To summarise, at Brave we offer two private means of matching to advertisers which can be understood as contextual advertising to match users based on interest and behavioural advertising to match users based on purchase intent.
Local Machine Learning
Machine Learning is a key component to enable private matching on the Brave Ads platform. Figure 2 gives a high level overview of how this is done. Every step in the pipeline up to publishing the models on our model serving environment is offline in the sense that it doesn’t involve the browser. The models are trained on publicly available data sources like common crawl where one of the key challenges is generating accurate labels at scale. After QA, models are periodically published and downloaded by the browser. The browser then uses these “general purpose” models to make predictions on ad relevance for a given user’s browsing history. It is worth mentioning that we never try to infer interest on login-based websites like your email or social media.

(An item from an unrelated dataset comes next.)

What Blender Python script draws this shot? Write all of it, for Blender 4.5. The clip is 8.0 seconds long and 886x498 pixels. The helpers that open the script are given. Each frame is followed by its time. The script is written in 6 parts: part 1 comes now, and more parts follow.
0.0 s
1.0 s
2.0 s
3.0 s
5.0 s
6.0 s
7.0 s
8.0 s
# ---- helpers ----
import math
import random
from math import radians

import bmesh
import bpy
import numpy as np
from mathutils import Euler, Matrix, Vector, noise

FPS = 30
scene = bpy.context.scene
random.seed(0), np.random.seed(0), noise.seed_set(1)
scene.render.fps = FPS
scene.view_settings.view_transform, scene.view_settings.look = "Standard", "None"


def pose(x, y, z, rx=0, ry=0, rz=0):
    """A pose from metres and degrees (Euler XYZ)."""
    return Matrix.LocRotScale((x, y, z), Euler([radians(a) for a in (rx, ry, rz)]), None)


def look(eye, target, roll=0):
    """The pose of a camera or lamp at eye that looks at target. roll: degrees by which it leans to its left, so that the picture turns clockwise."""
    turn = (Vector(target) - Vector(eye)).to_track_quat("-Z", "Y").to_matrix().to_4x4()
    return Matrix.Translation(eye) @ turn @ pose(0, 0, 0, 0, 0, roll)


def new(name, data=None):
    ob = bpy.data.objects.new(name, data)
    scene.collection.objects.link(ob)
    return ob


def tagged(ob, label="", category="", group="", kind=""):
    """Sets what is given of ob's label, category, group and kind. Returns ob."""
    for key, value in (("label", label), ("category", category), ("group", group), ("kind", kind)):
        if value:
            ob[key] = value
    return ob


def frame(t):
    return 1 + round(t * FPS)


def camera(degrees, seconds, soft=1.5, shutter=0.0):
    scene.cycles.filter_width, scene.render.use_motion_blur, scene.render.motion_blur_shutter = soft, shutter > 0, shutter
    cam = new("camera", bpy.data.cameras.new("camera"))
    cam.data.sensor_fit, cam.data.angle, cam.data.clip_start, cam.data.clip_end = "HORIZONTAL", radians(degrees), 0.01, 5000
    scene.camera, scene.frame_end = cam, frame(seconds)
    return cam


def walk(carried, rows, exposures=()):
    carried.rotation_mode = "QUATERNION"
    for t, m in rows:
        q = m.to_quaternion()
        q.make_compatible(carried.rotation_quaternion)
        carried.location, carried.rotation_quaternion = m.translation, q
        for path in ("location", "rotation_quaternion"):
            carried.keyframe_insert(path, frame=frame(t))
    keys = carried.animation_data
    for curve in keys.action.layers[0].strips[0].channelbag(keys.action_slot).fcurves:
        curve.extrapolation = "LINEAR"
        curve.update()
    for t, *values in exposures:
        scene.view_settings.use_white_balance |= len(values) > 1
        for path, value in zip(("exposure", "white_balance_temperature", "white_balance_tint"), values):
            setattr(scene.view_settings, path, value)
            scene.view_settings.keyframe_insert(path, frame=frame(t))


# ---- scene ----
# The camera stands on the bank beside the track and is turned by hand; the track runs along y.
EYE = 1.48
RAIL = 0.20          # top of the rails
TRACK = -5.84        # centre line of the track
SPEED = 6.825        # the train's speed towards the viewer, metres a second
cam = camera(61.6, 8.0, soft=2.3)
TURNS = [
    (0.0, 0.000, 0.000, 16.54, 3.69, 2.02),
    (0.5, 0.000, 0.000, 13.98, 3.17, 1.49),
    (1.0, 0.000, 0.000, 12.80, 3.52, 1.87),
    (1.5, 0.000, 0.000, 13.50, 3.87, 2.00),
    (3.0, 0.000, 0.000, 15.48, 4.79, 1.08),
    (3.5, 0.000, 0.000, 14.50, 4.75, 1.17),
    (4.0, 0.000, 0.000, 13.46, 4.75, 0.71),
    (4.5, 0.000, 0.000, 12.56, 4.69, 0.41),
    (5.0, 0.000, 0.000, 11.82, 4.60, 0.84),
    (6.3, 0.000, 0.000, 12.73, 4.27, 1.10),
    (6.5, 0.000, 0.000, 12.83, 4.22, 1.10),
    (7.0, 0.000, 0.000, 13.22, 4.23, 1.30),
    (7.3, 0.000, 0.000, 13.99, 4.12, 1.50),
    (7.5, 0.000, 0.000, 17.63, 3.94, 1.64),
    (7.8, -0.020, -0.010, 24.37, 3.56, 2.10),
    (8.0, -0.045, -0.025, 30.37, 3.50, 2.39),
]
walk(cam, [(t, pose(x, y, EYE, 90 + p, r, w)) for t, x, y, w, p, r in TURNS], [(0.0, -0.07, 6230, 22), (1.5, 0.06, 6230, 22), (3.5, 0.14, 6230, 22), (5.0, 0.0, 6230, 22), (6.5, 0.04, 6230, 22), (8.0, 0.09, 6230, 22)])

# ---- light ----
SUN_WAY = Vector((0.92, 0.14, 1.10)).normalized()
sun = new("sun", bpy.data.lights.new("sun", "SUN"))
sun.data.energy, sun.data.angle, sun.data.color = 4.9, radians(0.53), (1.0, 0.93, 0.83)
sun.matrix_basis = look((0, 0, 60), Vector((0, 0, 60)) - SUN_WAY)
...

Figure 2: High-level ML Pipeline to train and publish models for on-device inference.
Looking into the Future
There is a lot of room for improvement when it comes to understanding a user’s interest and intent. One of the most obvious limitations of the current system is its ignorance of a user’s latent preferences. Imagine a user who is enthusiastic about home & gardening but never browses related content on their work laptop. In that case the local user models would never predict interest for that segment. We thus need a way of exploring segments independent of the overt browsing behaviour.
One class of algorithms to tackle such exploration based problems is called multi-armed bandits. We have already conducted research and published work on making such bandits private . We are currently working on implementing a first version of said bandits in the browser.